Given information:
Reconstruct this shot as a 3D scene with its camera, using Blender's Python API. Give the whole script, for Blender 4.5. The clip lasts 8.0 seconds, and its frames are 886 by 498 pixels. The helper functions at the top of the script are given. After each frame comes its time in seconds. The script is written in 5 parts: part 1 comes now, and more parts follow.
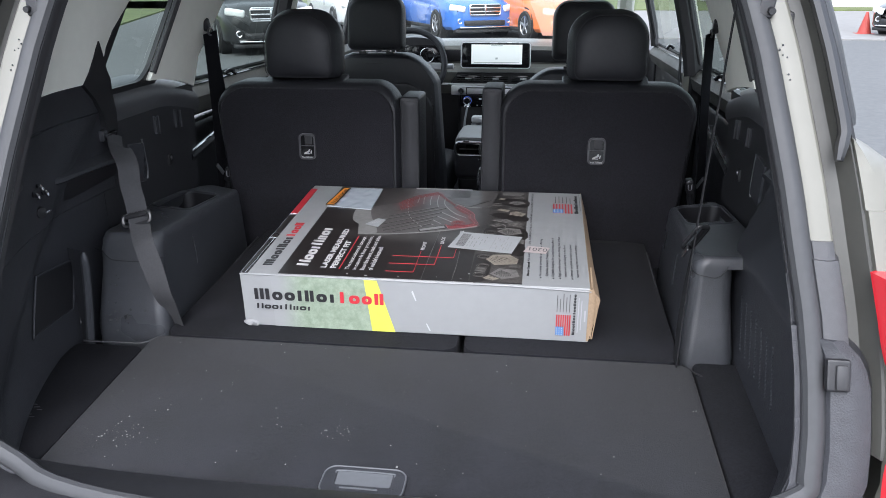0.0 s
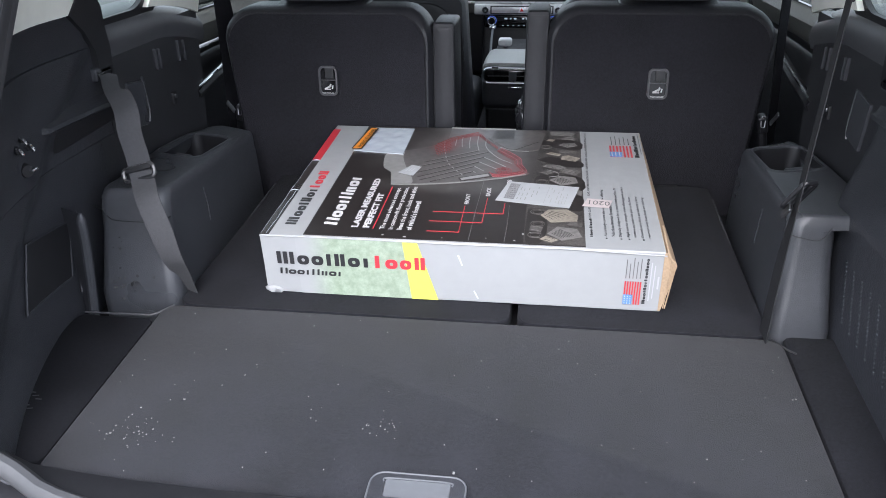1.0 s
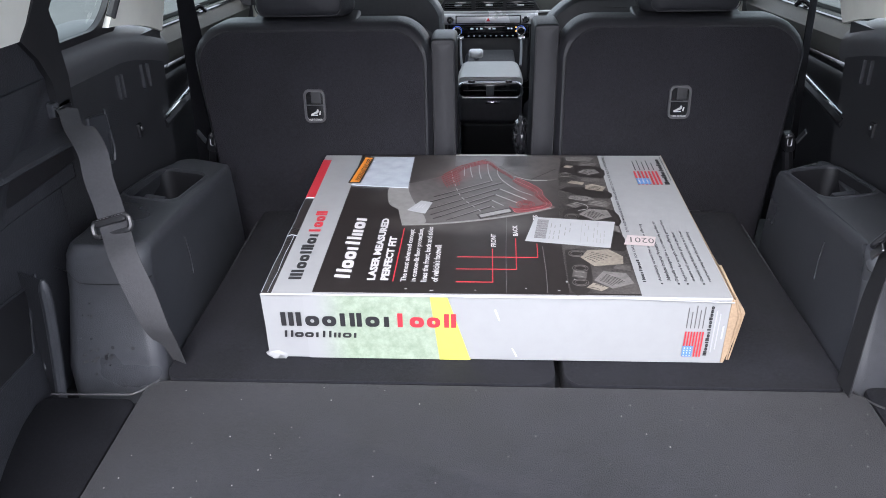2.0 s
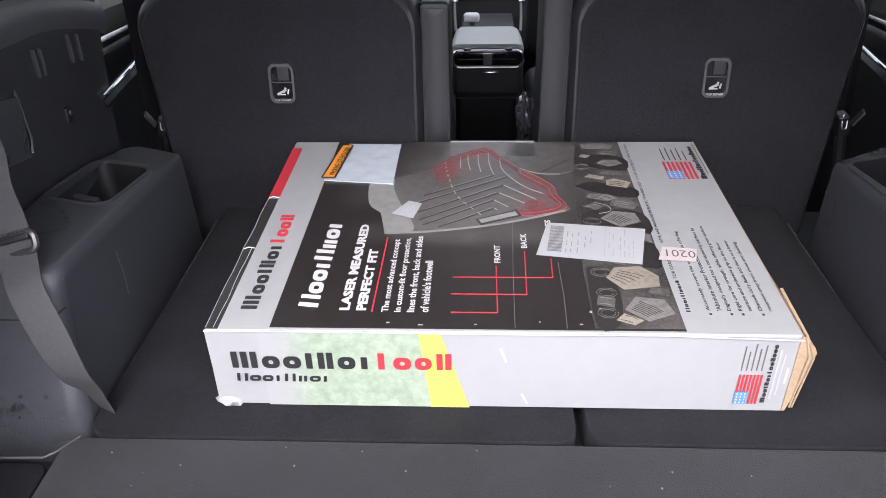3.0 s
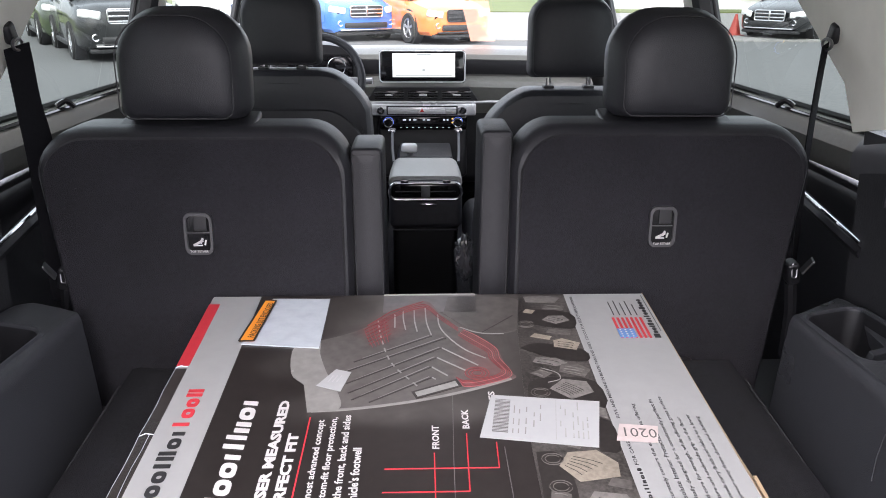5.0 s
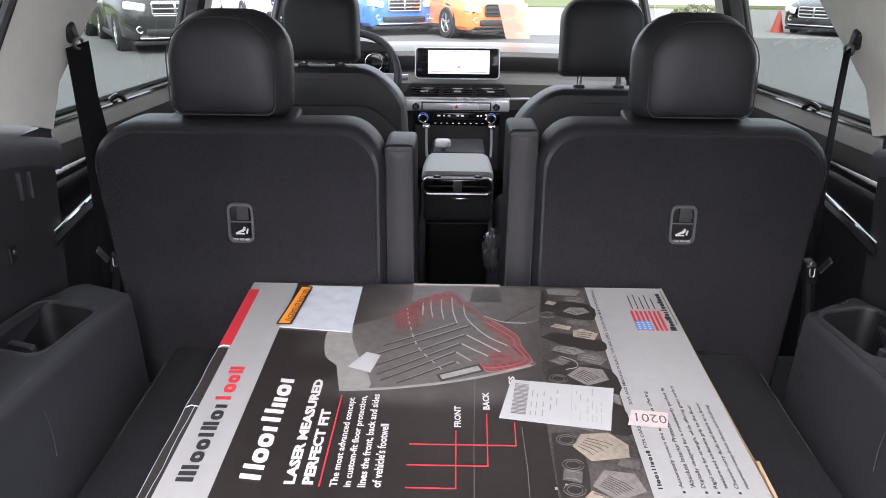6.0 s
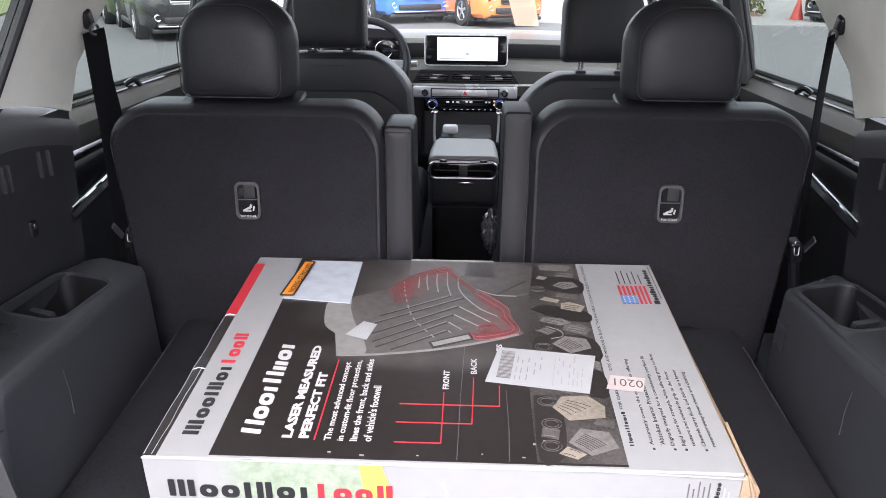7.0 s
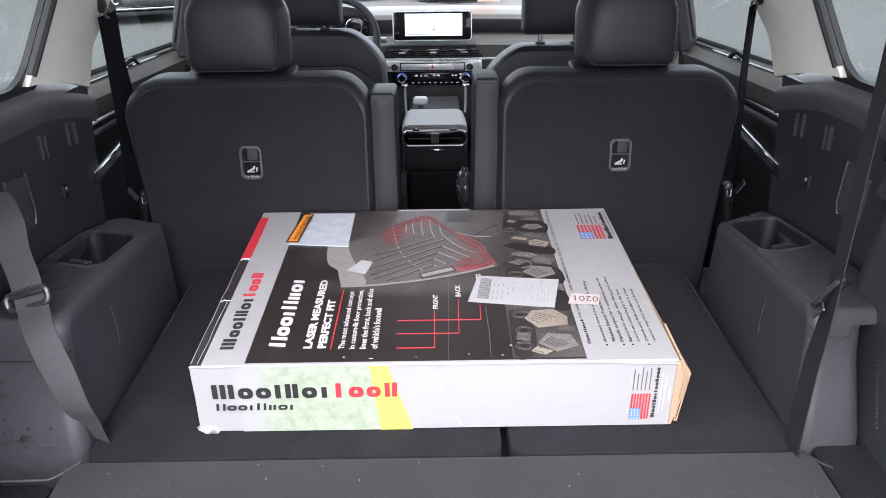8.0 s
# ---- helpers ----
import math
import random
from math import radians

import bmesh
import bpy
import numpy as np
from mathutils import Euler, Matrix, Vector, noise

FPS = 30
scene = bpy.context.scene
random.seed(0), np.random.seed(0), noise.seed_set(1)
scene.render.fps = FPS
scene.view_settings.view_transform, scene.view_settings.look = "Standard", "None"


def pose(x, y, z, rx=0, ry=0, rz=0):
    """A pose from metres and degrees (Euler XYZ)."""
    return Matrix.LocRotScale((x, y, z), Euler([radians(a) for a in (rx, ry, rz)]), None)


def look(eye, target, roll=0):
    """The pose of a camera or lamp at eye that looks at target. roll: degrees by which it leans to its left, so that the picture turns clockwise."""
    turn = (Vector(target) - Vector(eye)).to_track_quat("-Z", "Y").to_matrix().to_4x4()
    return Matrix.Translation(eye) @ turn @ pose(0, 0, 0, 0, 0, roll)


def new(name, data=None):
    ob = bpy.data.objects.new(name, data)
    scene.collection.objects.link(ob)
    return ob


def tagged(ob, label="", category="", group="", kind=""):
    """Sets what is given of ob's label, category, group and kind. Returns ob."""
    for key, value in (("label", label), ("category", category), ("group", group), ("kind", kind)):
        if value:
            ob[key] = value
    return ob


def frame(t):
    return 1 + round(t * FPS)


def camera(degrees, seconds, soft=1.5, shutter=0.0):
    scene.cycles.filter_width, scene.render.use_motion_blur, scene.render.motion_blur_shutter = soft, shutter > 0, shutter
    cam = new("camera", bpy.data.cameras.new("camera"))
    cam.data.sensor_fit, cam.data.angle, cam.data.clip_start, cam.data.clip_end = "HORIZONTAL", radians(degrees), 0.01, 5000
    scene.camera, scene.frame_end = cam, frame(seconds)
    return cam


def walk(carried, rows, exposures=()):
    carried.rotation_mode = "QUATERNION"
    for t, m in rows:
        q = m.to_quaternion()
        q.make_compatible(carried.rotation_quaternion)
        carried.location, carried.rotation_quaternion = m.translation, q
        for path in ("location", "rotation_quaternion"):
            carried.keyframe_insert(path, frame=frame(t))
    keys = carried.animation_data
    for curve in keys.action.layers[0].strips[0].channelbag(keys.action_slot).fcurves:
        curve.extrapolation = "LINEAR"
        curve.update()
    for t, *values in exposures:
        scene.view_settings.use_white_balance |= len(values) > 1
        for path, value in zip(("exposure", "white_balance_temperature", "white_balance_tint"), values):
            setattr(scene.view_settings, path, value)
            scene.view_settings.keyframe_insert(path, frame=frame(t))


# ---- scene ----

What to work on: Reproduce each line word for word and drop the pictures.

Final result:
Reconstruct this shot as a 3D scene with its camera, using Blender's Python API. Give the whole script, for Blender 4.5. The clip lasts 8.0 seconds, and its frames are 886 by 498 pixels. The helper functions at the top of the script are given. After each frame comes its time in seconds. The script is written in 5 parts: part 1 comes now, and more parts follow.
0.0 s
1.0 s
2.0 s
3.0 s
5.0 s
6.0 s
7.0 s
8.0 s
# ---- helpers ----
import math
import random
from math import radians

import bmesh
import bpy
import numpy as np
from mathutils import Euler, Matrix, Vector, noise

FPS = 30
scene = bpy.context.scene
random.seed(0), np.random.seed(0), noise.seed_set(1)
scene.render.fps = FPS
scene.view_settings.view_transform, scene.view_settings.look = "Standard", "None"


def pose(x, y, z, rx=0, ry=0, rz=0):
    """A pose from metres and degrees (Euler XYZ)."""
    return Matrix.LocRotScale((x, y, z), Euler([radians(a) for a in (rx, ry, rz)]), None)


def look(eye, target, roll=0):
    """The pose of a camera or lamp at eye that looks at target. roll: degrees by which it leans to its left, so that the picture turns clockwise."""
    turn = (Vector(target) - Vector(eye)).to_track_quat("-Z", "Y").to_matrix().to_4x4()
    return Matrix.Translation(eye) @ turn @ pose(0, 0, 0, 0, 0, roll)


def new(name, data=None):
    ob = bpy.data.objects.new(name, data)
    scene.collection.objects.link(ob)
    return ob


def tagged(ob, label="", category="", group="", kind=""):
    """Sets what is given of ob's label, category, group and kind. Returns ob."""
    for key, value in (("label", label), ("category", category), ("group", group), ("kind", kind)):
        if value:
            ob[key] = value
    return ob


def frame(t):
    return 1 + round(t * FPS)


def camera(degrees, seconds, soft=1.5, shutter=0.0):
    scene.cycles.filter_width, scene.render.use_motion_blur, scene.render.motion_blur_shutter = soft, shutter > 0, shutter
    cam = new("camera", bpy.data.cameras.new("camera"))
    cam.data.sensor_fit, cam.data.angle, cam.data.clip_start, cam.data.clip_end = "HORIZONTAL", radians(degrees), 0.01, 5000
    scene.camera, scene.frame_end = cam, frame(seconds)
    return cam


def walk(carried, rows, exposures=()):
    carried.rotation_mode = "QUATERNION"
    for t, m in rows:
        q = m.to_quaternion()
        q.make_compatible(carried.rotation_quaternion)
        carried.location, carried.rotation_quaternion = m.translation, q
        for path in ("location", "rotation_quaternion"):
            carried.keyframe_insert(path, frame=frame(t))
    keys = carried.animation_data
    for curve in keys.action.layers[0].strips[0].channelbag(keys.action_slot).fcurves:
        curve.extrapolation = "LINEAR"
        curve.update()
    for t, *values in exposures:
        scene.view_settings.use_white_balance |= len(values) > 1
        for path, value in zip(("exposure", "white_balance_temperature", "white_balance_tint"), values):
            setattr(scene.view_settings, path, value)
            scene.view_settings.keyframe_insert(path, frame=frame(t))


# ---- scene ----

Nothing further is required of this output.